Ever since the advent of Atkins, low carb regimes and the ‘carbs will make you fat’ manifesto of the protein only brigade, poor old pasta has received a rather (and, quite frankly, undeserved) press. Bit of a shame, really, especially as we have come such a long way in Britain since the days of spaghetti hoops being the sole example of what many believed to be the only type of edible pasta in an era when anything foreign was perceived as, to quote my dear late granny, ‘foreign muck’.
Thankfully, pasta is neither a suspicious nor esoteric entity like it was many years ago and like many others, I absolutely love it. Pasta reminds me of being a kid with a bolognese covered face. It reminds me of Lady and the Tramp and reminds me never, ever to order spaghetti bolognese on a first date. It reminds me of being a student and of spending time in halls of residence kitchens concocting dubious combinations of pesto, pasta and whatever veg was lurking at the back of the fridge drawer. It reminds me of being so hungry that only an enormous, steaming hot plate of pasta will do. Preferably featuring bacon.
Of course when it is done badly, like most foods, pasta is bad. Like, really bad. Congealed, hard pasta does not a satisfying meal make. Just ask whoever is in charge of catering for economy class on British Airways. Never has a plate of pasta activated my gag reflex like British Airways pasta. I am still convinced that a vat of PVA glue mistakenly makes its way into the pasta on the Heathrow – Dubai flight. Sorry, Willie Walsh, but your economy pasta is crap.
When done well, however, pasta is a beautiful thing and it can’t be denied that we are utterly spoiled nowadays with such a variety in our supermarkets and delis. A personal favourite of mine is pappardelle whose thick, silky ribbons go so well with nutty, buttery chestnut mushrooms and parmesan. I also love penne and fusilli whose bite size pieces make them ideal on those occasions where one does not want a smattering of pasta sauce decorating one’s face in a public place.

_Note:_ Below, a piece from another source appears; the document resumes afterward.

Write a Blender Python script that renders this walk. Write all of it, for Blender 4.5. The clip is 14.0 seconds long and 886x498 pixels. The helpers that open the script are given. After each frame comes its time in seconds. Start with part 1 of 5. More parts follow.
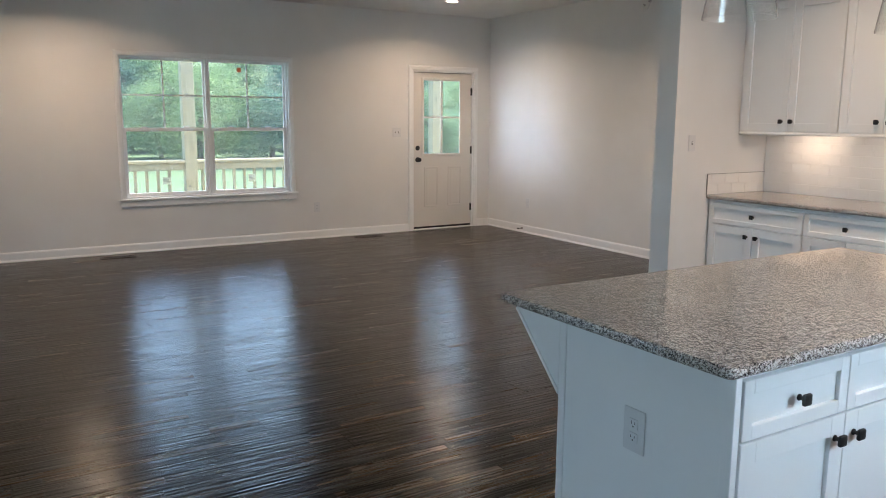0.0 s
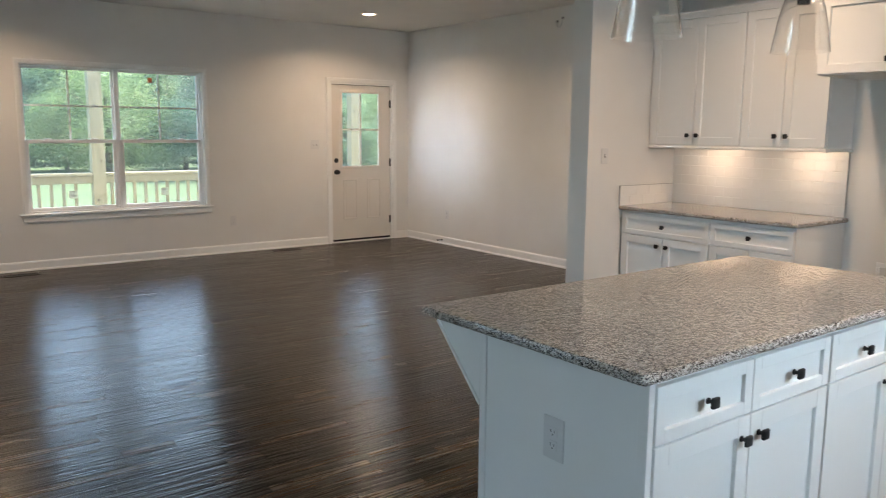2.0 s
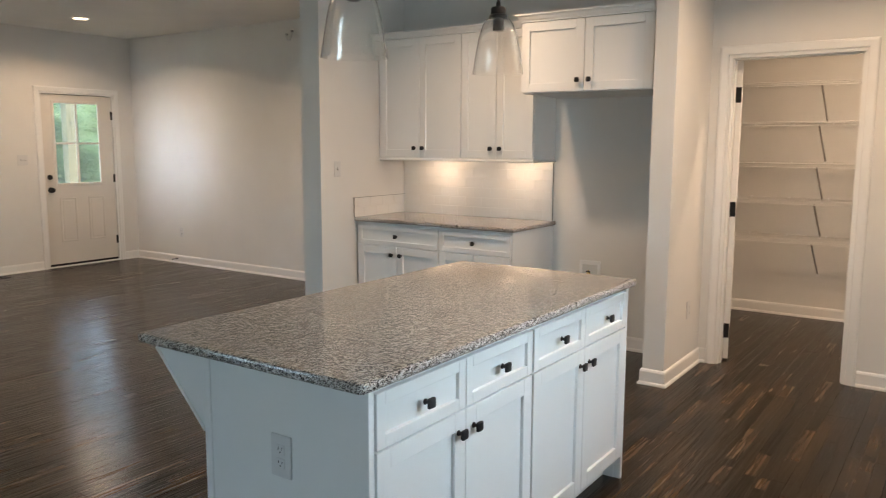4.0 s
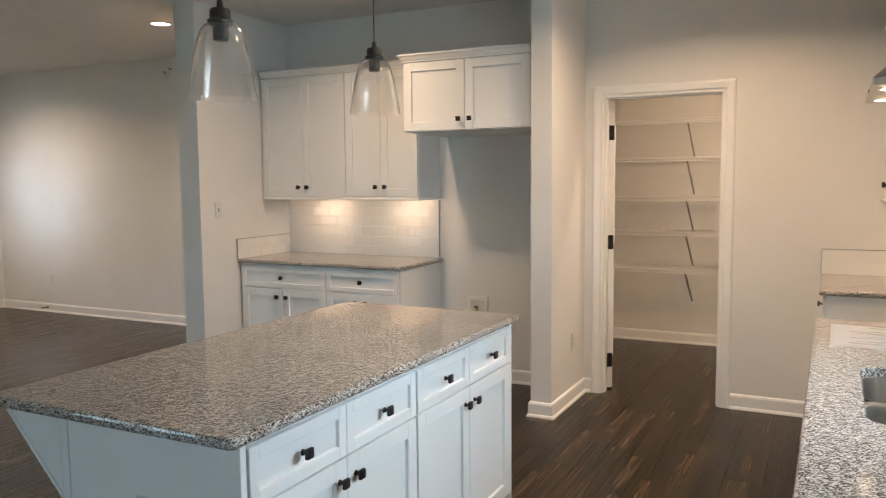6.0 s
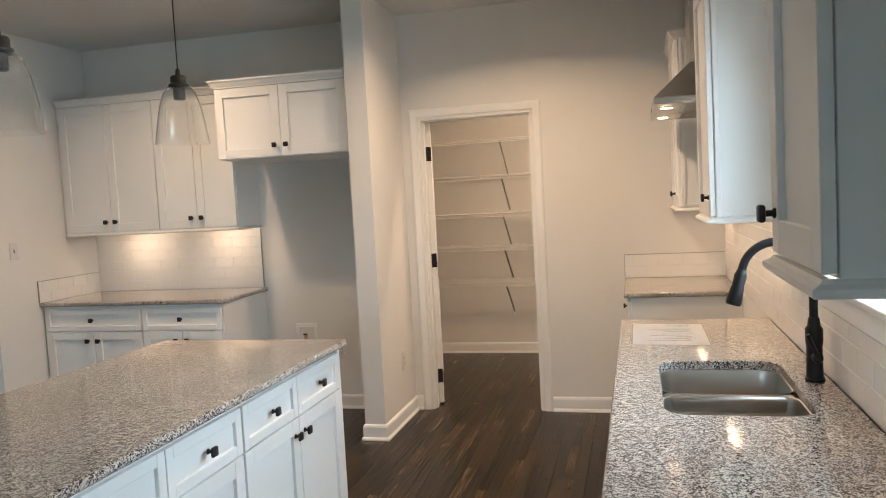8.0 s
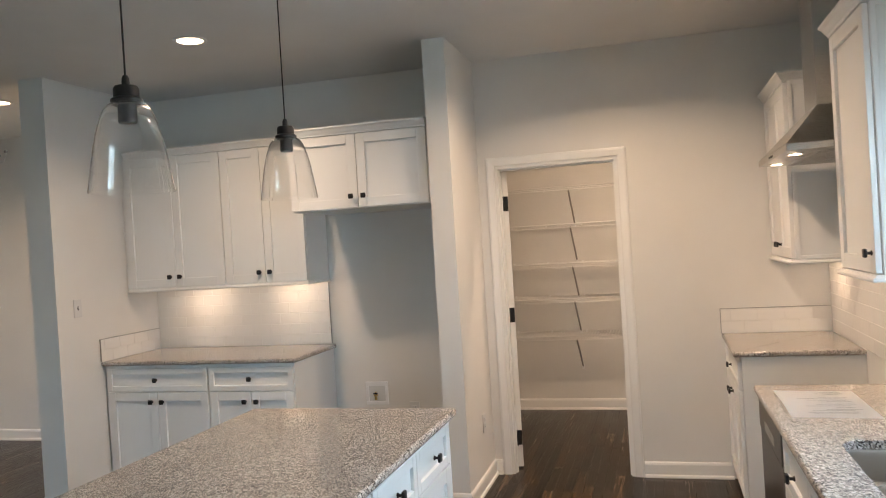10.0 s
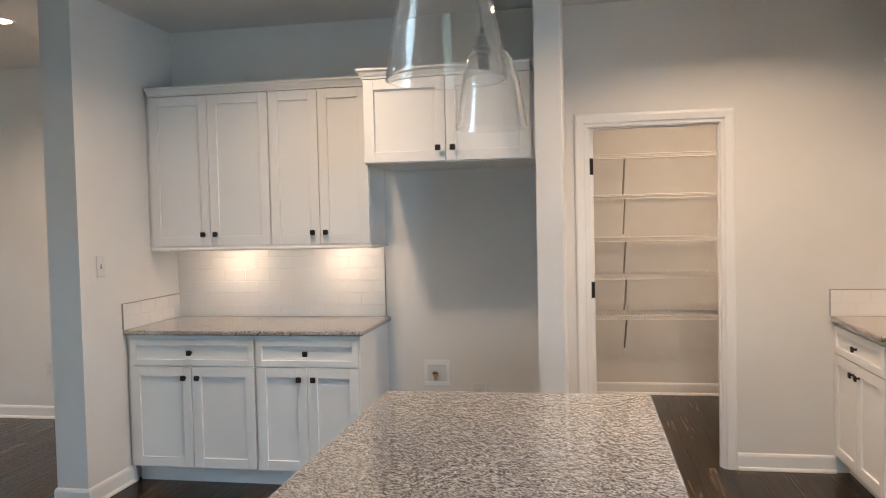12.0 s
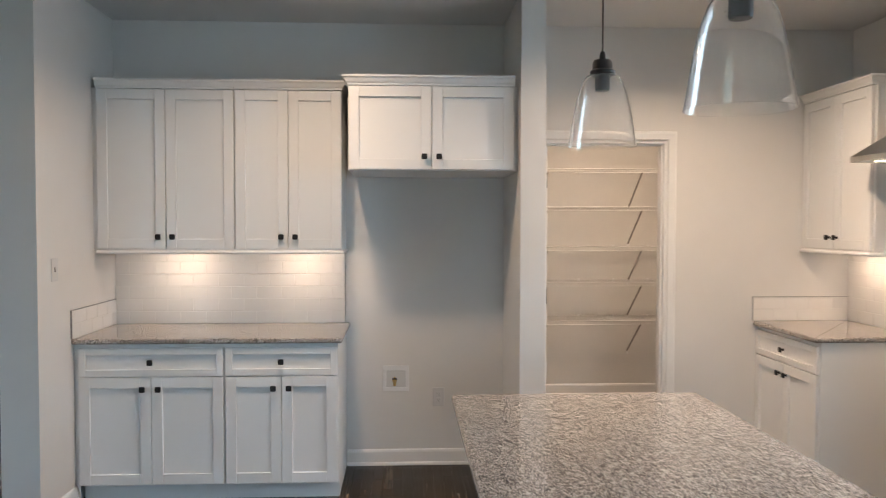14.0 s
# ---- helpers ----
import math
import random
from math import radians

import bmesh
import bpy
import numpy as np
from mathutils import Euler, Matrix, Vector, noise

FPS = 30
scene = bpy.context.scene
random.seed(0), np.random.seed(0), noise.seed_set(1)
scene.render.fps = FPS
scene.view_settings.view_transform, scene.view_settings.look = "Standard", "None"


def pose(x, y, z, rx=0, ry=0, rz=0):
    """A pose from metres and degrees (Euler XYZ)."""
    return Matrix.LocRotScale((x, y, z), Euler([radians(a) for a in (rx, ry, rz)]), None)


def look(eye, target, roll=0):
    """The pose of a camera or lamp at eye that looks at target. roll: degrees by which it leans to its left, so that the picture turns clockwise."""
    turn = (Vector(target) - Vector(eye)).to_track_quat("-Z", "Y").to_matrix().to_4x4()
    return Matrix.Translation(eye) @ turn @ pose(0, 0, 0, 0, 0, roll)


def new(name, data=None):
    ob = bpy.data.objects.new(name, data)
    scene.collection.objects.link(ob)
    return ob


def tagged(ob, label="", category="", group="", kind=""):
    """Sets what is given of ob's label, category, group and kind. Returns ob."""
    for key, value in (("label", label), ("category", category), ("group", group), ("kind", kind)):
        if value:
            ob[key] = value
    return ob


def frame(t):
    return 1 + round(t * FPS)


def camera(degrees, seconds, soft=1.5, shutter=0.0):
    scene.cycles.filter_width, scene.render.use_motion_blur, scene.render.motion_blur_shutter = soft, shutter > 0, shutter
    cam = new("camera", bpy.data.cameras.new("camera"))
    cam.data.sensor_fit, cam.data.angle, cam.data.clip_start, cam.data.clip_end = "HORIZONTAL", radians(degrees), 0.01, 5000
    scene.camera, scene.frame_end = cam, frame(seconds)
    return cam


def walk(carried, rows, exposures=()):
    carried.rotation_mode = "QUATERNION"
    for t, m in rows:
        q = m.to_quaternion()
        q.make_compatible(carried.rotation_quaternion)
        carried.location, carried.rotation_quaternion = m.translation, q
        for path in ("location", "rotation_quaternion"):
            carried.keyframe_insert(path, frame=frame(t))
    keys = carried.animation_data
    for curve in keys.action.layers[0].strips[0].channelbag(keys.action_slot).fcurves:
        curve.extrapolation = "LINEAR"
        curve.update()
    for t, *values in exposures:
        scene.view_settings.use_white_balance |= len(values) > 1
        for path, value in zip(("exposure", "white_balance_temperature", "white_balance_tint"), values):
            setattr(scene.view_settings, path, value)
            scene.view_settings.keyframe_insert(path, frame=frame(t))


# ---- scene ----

Another favourite of mine is gnocchi. I had never had gnocchi until adulthood and it was most certainly not a staple in my student kitchen, nor was it something I ate when I first entered the real world and got a real job. In fact, the first time I ate gnocchi was around a couple of years ago, mainly because I saw Nigella cooking it on TV and its two minute cooking time seemed ideal when coming home from a job that, quite frankly, despite its perks, often leaves me feeling comatose. I was also attracted by the idea that you know it is ready when it floats up to the surface of the pan, bobbing contentedly. While I have watched many a Masterchef contestant make gnocchi, I have never attempted it myself, mainly because quite honestly, I’d rather spend time making a cake. In fact, I have never made fresh pasta and while I know I’d have a great time doing so in a cooking class, I know for sure that I would most likely never do it at home, especially on those days when even my best under eye concealer is failing to work its magic.

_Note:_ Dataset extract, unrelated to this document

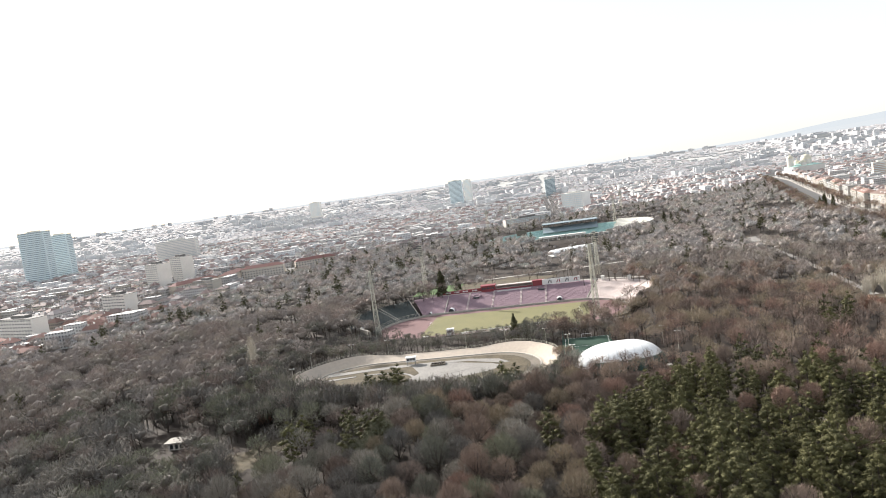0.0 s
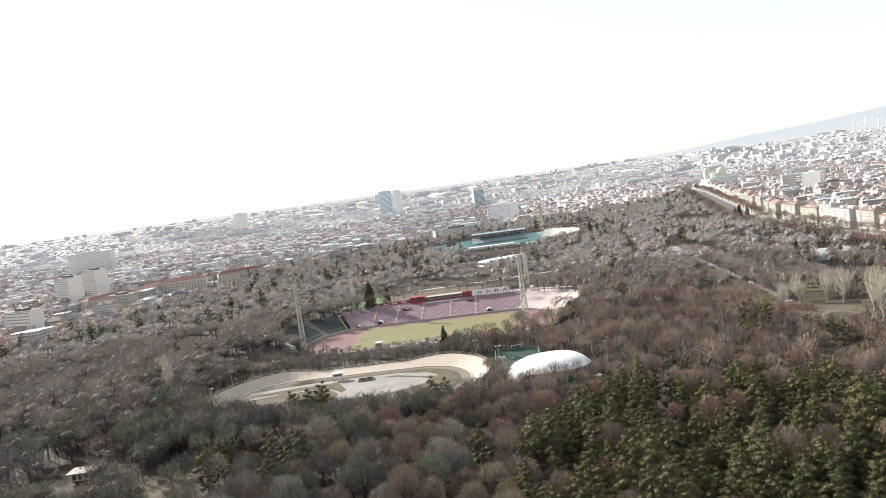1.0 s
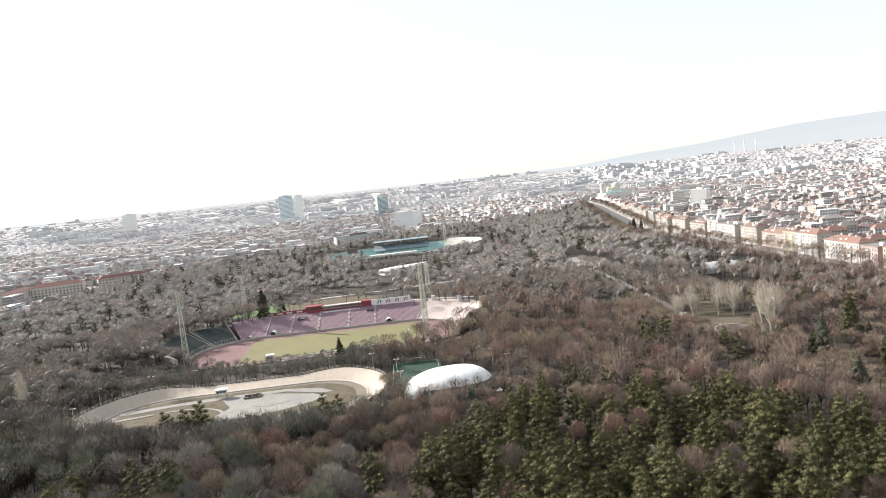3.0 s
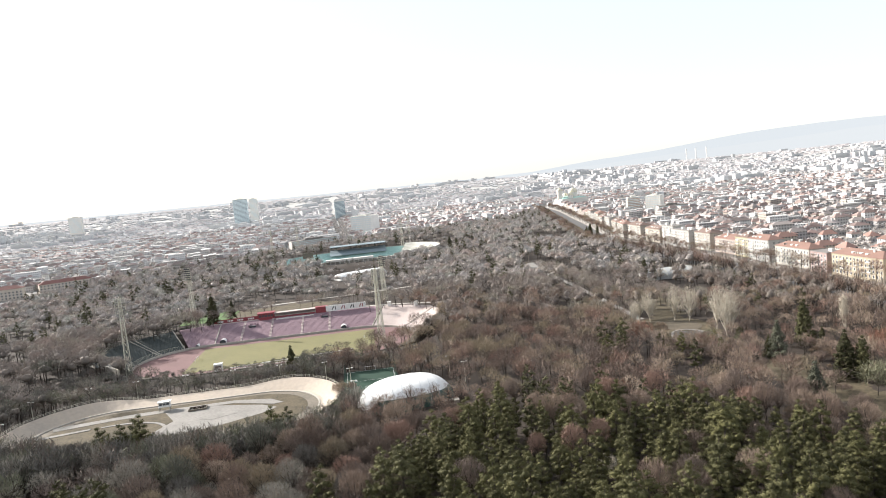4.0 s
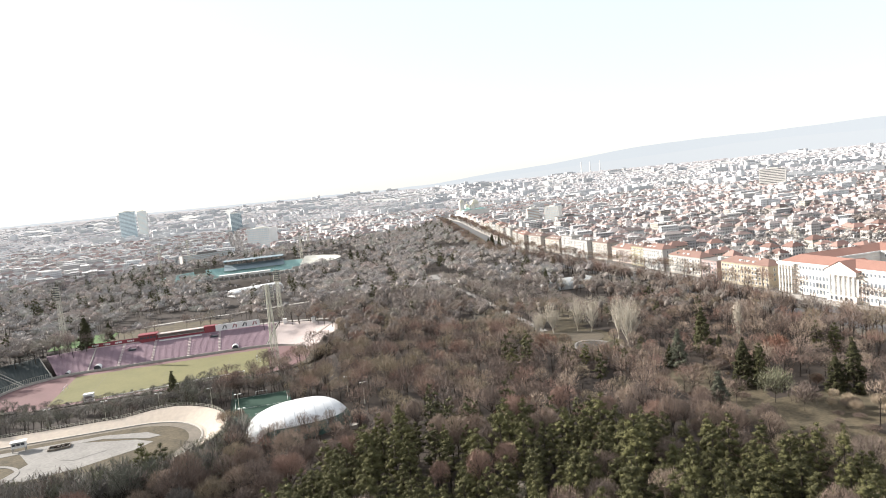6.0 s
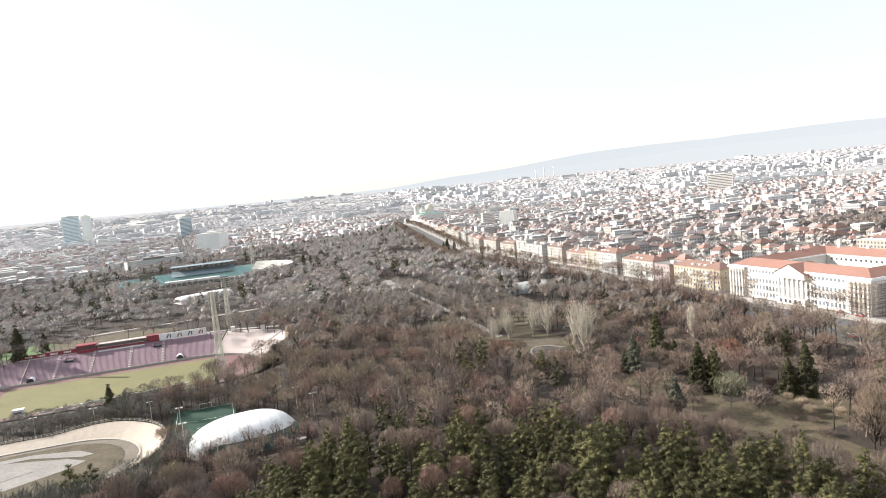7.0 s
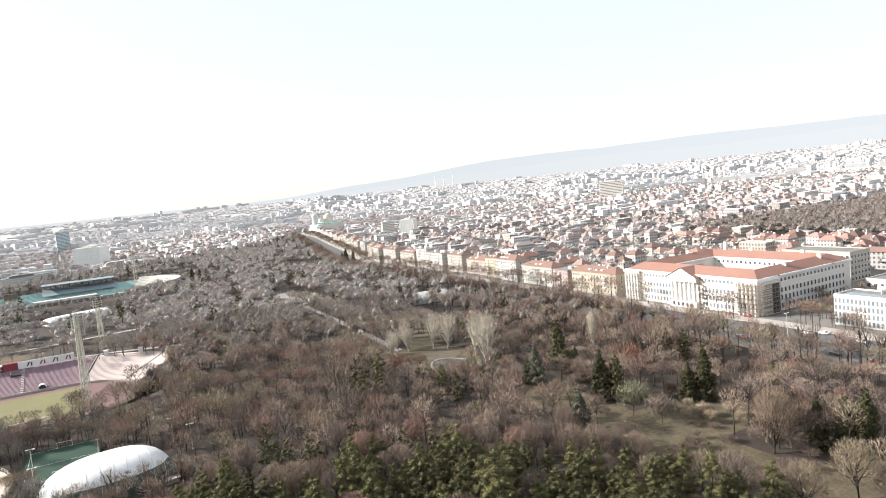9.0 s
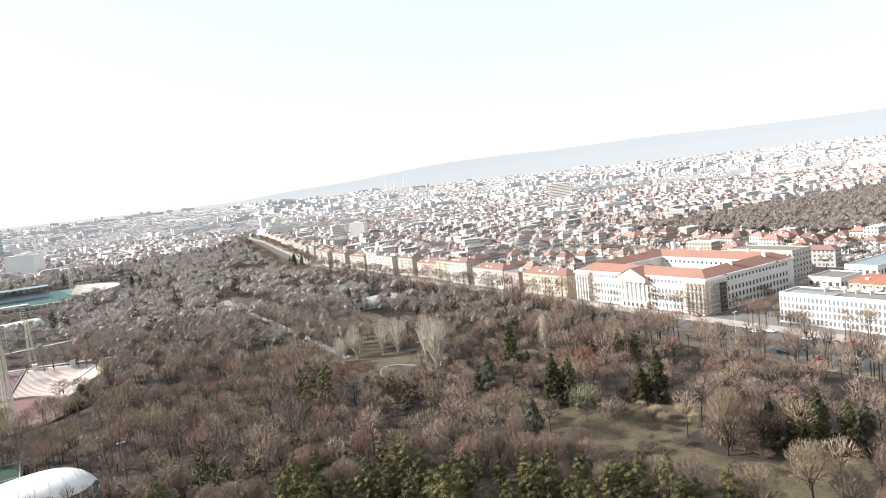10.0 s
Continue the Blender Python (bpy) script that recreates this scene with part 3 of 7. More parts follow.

Here’s a quick gnocchi dish of mine that I made up one evening using what was in my fridge. This dish is so versatile you really can use whatever is in your veg drawer. This would also work with other types of pasta.
1 bag of gnocchi (approx 500g)
80g pancetta/bacon (omit if you are vegetarian and replace with mushrooms)
2 peppers, chopped
1 clove of garlic, crushed
A pinch of chilli flakes (leave out if you don’t like spice)
2 tsp dried oregano or Italian herbs
2 tins of chopped tomatoes
1 ball of mozzarella
Salt and pepper to taste
Caster sugar (optional)
Heat up a pan over a medium heat. Add the pancetta. Meanwhile, heat your oven to 180C.
Once it starts to cook and releases a little of its fat, add the peppers and the garlic. If you are using bacon with the fat trimmed off or not using bacon at all, add a little olive oil to the pan.
Add the chilli flakes and oregano/Italian herbs. Stir.
Add the tomatoes. Reduce the heat. Season to taste with salt and pepper. If the tomatoes taste bitter, add half a teaspoon of caster sugar. Leave the sauce to reduce. Don’t let it reduce too much as you don’t want the final dish to be dry. I left my pot of sauce for around 10 minutes on a fairly low heat.
Meanwhile, put the gnocchi on to boil. It is ready when it starts to float up to the surface.
Drain the gnocchi and add to the sauce. Stir. Put into a baking dish and tear over the ball of mozzarella. Leave in the oven until the mozzarella has melted to your liking. In my speedy oven, this took around 15 minutes.
As you can see from the photo, this dish is not overly pleasing on the aesthetic front. However, once you have that first mouthful of salty mozzarella, you’ll soon be reminded of that old adage “it’s what’s on the inside that counts”.